> Given data
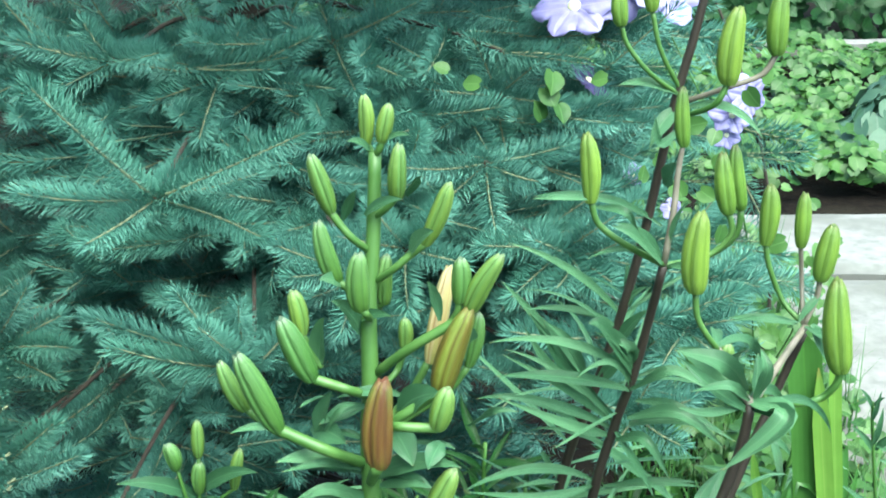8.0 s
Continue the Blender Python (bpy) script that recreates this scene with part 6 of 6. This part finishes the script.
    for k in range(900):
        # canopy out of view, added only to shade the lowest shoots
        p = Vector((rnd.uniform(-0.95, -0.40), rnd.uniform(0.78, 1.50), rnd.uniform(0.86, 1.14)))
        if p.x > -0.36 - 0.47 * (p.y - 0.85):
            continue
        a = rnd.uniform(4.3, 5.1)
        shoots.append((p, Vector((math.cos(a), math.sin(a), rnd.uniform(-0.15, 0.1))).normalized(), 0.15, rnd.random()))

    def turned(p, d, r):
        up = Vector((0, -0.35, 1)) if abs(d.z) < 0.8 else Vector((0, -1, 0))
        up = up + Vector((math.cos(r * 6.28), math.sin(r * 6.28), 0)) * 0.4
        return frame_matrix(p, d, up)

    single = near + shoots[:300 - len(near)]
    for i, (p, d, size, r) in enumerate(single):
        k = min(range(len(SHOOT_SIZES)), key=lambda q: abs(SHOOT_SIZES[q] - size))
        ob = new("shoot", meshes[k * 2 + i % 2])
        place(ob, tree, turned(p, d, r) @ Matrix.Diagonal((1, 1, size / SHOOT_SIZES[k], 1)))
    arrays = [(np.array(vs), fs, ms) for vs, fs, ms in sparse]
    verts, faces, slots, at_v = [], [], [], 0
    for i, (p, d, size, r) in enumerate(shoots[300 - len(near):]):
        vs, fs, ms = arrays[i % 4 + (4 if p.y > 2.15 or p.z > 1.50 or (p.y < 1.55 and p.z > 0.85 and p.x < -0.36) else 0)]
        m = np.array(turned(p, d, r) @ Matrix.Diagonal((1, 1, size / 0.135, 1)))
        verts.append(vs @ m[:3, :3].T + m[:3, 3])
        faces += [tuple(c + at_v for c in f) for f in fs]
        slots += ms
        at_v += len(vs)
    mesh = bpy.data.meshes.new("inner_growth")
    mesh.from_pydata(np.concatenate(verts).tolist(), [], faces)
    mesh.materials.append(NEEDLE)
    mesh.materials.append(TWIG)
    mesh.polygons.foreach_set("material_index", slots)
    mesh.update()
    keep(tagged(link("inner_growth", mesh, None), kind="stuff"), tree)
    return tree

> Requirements
Quote the preceding listing precisely and completely, omitting its images.

> Solved exercise
8.0 s
Continue the Blender Python (bpy) script that recreates this scene with part 6 of 6. This part finishes the script.
    for k in range(900):
        # canopy out of view, added only to shade the lowest shoots
        p = Vector((rnd.uniform(-0.95, -0.40), rnd.uniform(0.78, 1.50), rnd.uniform(0.86, 1.14)))
        if p.x > -0.36 - 0.47 * (p.y - 0.85):
            continue
        a = rnd.uniform(4.3, 5.1)
        shoots.append((p, Vector((math.cos(a), math.sin(a), rnd.uniform(-0.15, 0.1))).normalized(), 0.15, rnd.random()))

    def turned(p, d, r):
        up = Vector((0, -0.35, 1)) if abs(d.z) < 0.8 else Vector((0, -1, 0))
        up = up + Vector((math.cos(r * 6.28), math.sin(r * 6.28), 0)) * 0.4
        return frame_matrix(p, d, up)

    single = near + shoots[:300 - len(near)]
    for i, (p, d, size, r) in enumerate(single):
        k = min(range(len(SHOOT_SIZES)), key=lambda q: abs(SHOOT_SIZES[q] - size))
        ob = new("shoot", meshes[k * 2 + i % 2])
        place(ob, tree, turned(p, d, r) @ Matrix.Diagonal((1, 1, size / SHOOT_SIZES[k], 1)))
    arrays = [(np.array(vs), fs, ms) for vs, fs, ms in sparse]
    verts, faces, slots, at_v = [], [], [], 0
    for i, (p, d, size, r) in enumerate(shoots[300 - len(near):]):
        vs, fs, ms = arrays[i % 4 + (4 if p.y > 2.15 or p.z > 1.50 or (p.y < 1.55 and p.z > 0.85 and p.x < -0.36) else 0)]
        m = np.array(turned(p, d, r) @ Matrix.Diagonal((1, 1, size / 0.135, 1)))
        verts.append(vs @ m[:3, :3].T + m[:3, 3])
        faces += [tuple(c + at_v for c in f) for f in fs]
        slots += ms
        at_v += len(vs)
    mesh = bpy.data.meshes.new("inner_growth")
    mesh.from_pydata(np.concatenate(verts).tolist(), [], faces)
    mesh.materials.append(NEEDLE)
    mesh.materials.append(TWIG)
    mesh.polygons.foreach_set("material_index", slots)
    mesh.update()
    keep(tagged(link("inner_growth", mesh, None), kind="stuff"), tree)
    return tree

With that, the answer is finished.